* _REQUEST_: Reproduce the listing below exactly. Pictures do not belong in the copy.

* _COLLECTED MATERIAL_:
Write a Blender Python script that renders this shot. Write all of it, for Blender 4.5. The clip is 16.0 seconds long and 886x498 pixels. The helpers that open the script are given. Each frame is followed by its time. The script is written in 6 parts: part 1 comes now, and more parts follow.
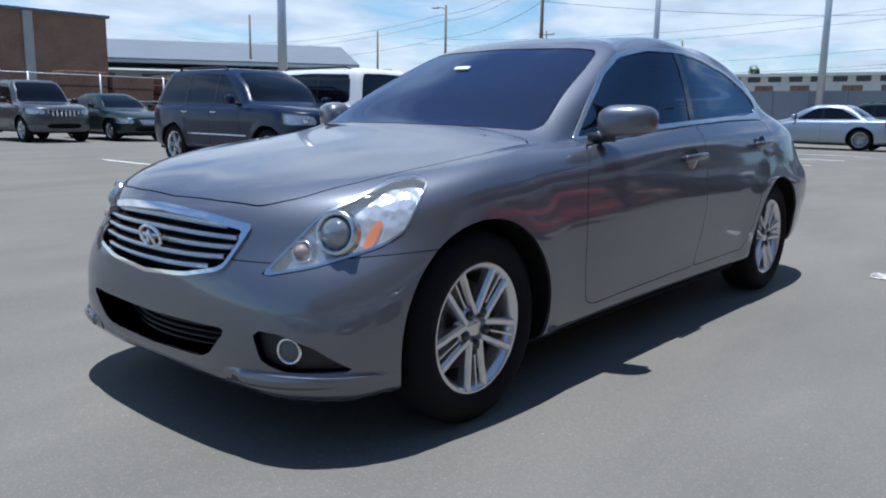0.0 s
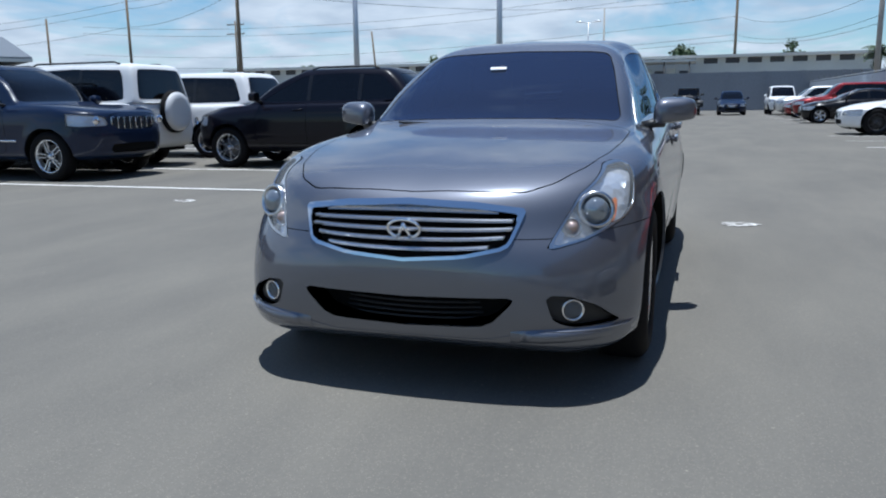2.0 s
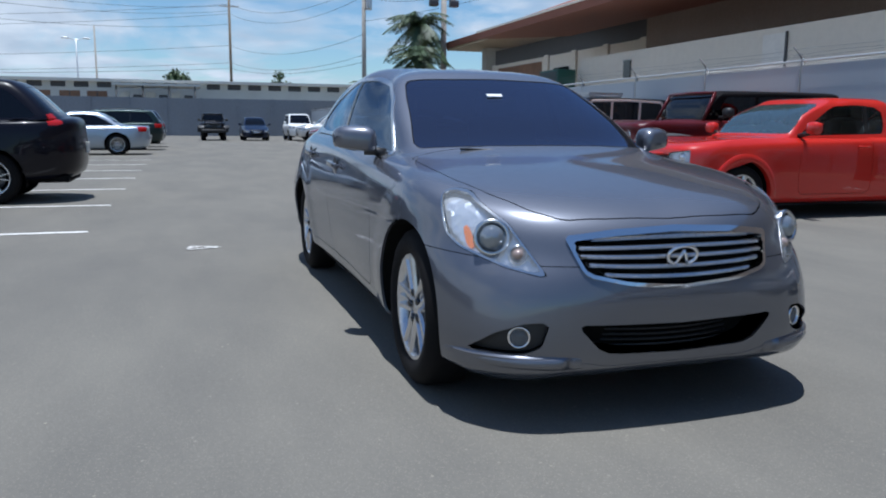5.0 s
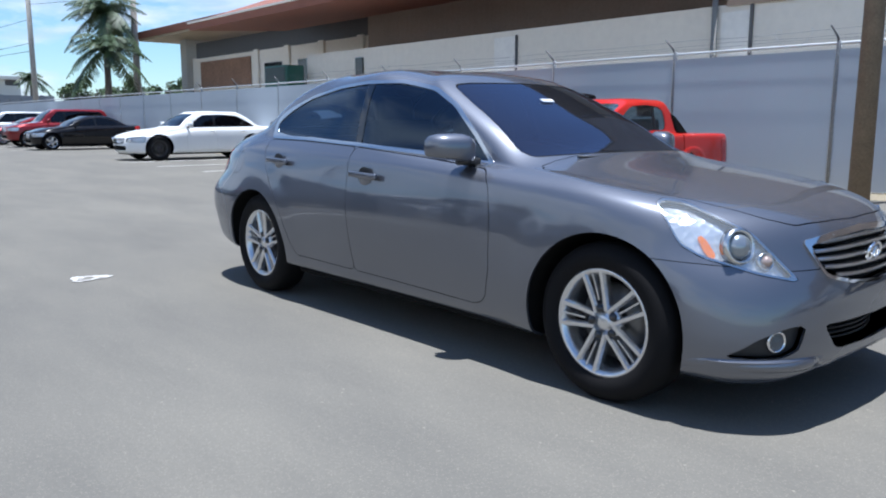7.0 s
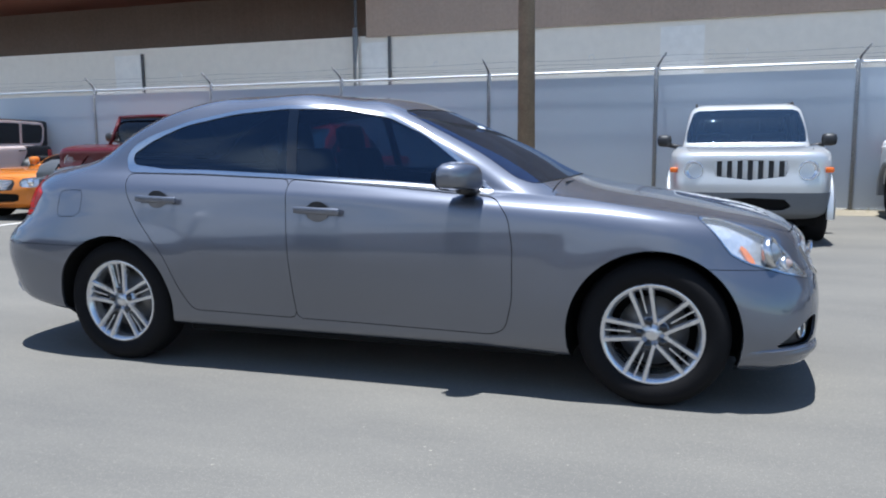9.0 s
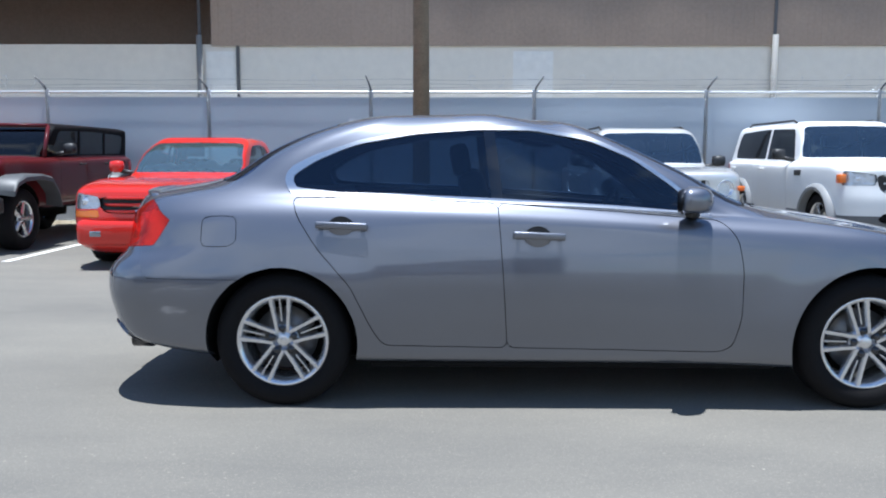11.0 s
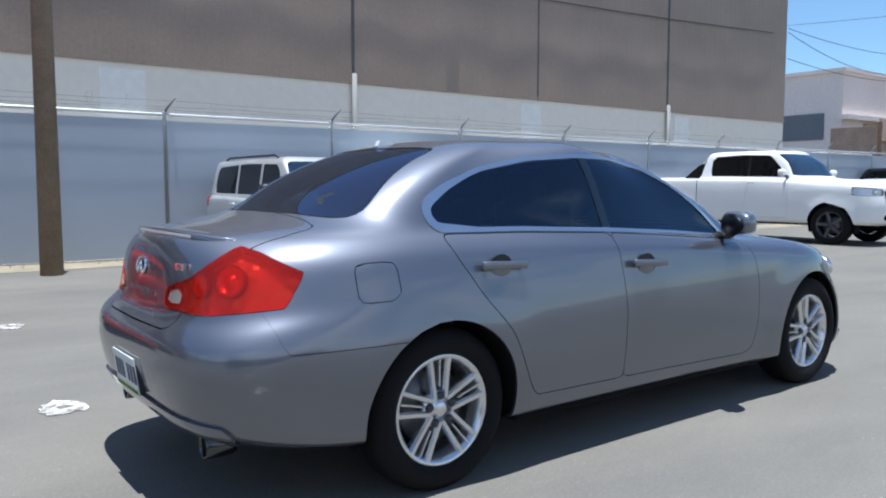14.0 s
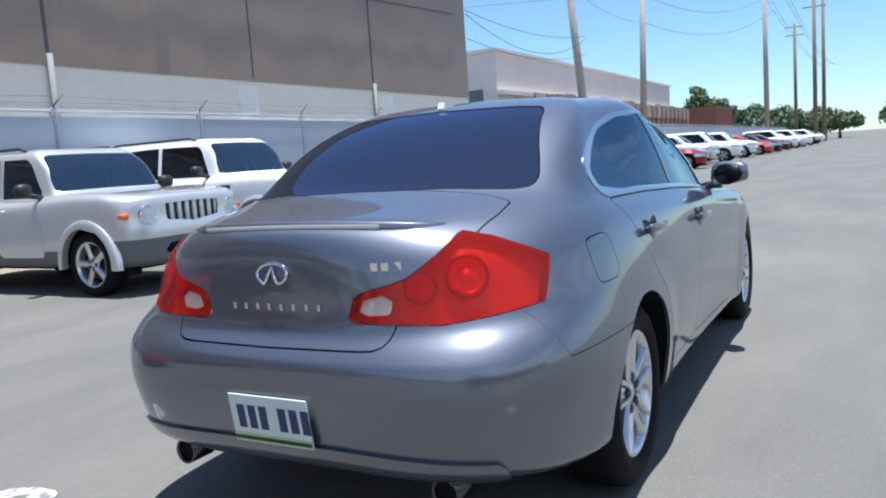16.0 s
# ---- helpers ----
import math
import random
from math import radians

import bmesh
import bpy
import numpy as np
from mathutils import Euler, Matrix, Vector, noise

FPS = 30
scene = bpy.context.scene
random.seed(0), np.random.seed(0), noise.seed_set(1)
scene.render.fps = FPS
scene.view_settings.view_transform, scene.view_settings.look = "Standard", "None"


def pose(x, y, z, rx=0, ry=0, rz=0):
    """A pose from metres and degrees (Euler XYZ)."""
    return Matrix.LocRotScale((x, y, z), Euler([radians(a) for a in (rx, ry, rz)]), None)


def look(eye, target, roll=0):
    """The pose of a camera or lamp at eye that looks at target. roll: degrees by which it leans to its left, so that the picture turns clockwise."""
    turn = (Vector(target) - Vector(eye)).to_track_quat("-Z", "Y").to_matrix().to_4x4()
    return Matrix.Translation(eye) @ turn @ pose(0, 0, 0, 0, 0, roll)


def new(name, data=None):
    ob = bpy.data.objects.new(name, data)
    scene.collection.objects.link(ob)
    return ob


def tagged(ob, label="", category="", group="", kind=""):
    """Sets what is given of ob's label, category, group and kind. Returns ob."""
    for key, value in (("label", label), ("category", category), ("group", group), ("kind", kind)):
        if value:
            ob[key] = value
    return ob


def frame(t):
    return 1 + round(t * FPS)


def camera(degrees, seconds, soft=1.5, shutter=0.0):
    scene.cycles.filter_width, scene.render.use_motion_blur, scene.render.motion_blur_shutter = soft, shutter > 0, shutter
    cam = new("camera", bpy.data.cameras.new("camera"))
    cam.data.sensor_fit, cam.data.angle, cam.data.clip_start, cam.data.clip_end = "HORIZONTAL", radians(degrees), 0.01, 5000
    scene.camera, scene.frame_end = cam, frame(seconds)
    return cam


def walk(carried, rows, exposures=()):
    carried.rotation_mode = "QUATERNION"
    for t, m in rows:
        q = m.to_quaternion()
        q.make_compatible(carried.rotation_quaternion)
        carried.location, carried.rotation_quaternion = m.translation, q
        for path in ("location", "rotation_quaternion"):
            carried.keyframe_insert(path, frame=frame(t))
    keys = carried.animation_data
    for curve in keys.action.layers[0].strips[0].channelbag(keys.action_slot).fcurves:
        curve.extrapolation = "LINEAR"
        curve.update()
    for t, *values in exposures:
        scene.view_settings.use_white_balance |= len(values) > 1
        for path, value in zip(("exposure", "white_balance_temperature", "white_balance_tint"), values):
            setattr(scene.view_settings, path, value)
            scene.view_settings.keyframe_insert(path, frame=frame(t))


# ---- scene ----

* _RESPONSE TO THE TASK_:
Write a Blender Python script that renders this shot. Write all of it, for Blender 4.5. The clip is 16.0 seconds long and 886x498 pixels. The helpers that open the script are given. Each frame is followed by its time. The script is written in 6 parts: part 1 comes now, and more parts follow.
0.0 s
2.0 s
5.0 s
7.0 s
9.0 s
11.0 s
14.0 s
16.0 s
# ---- helpers ----
import math
import random
from math import radians

import bmesh
import bpy
import numpy as np
from mathutils import Euler, Matrix, Vector, noise

FPS = 30
scene = bpy.context.scene
random.seed(0), np.random.seed(0), noise.seed_set(1)
scene.render.fps = FPS
scene.view_settings.view_transform, scene.view_settings.look = "Standard", "None"


def pose(x, y, z, rx=0, ry=0, rz=0):
    """A pose from metres and degrees (Euler XYZ)."""
    return Matrix.LocRotScale((x, y, z), Euler([radians(a) for a in (rx, ry, rz)]), None)


def look(eye, target, roll=0):
    """The pose of a camera or lamp at eye that looks at target. roll: degrees by which it leans to its left, so that the picture turns clockwise."""
    turn = (Vector(target) - Vector(eye)).to_track_quat("-Z", "Y").to_matrix().to_4x4()
    return Matrix.Translation(eye) @ turn @ pose(0, 0, 0, 0, 0, roll)


def new(name, data=None):
    ob = bpy.data.objects.new(name, data)
    scene.collection.objects.link(ob)
    return ob


def tagged(ob, label="", category="", group="", kind=""):
    """Sets what is given of ob's label, category, group and kind. Returns ob."""
    for key, value in (("label", label), ("category", category), ("group", group), ("kind", kind)):
        if value:
            ob[key] = value
    return ob


def frame(t):
    return 1 + round(t * FPS)


def camera(degrees, seconds, soft=1.5, shutter=0.0):
    scene.cycles.filter_width, scene.render.use_motion_blur, scene.render.motion_blur_shutter = soft, shutter > 0, shutter
    cam = new("camera", bpy.data.cameras.new("camera"))
    cam.data.sensor_fit, cam.data.angle, cam.data.clip_start, cam.data.clip_end = "HORIZONTAL", radians(degrees), 0.01, 5000
    scene.camera, scene.frame_end = cam, frame(seconds)
    return cam


def walk(carried, rows, exposures=()):
    carried.rotation_mode = "QUATERNION"
    for t, m in rows:
        q = m.to_quaternion()
        q.make_compatible(carried.rotation_quaternion)
        carried.location, carried.rotation_quaternion = m.translation, q
        for path in ("location", "rotation_quaternion"):
            carried.keyframe_insert(path, frame=frame(t))
    keys = carried.animation_data
    for curve in keys.action.layers[0].strips[0].channelbag(keys.action_slot).fcurves:
        curve.extrapolation = "LINEAR"
        curve.update()
    for t, *values in exposures:
        scene.view_settings.use_white_balance |= len(values) > 1
        for path, value in zip(("exposure", "white_balance_temperature", "white_balance_tint"), values):
            setattr(scene.view_settings, path, value)
            scene.view_settings.keyframe_insert(path, frame=frame(t))


# ---- scene ----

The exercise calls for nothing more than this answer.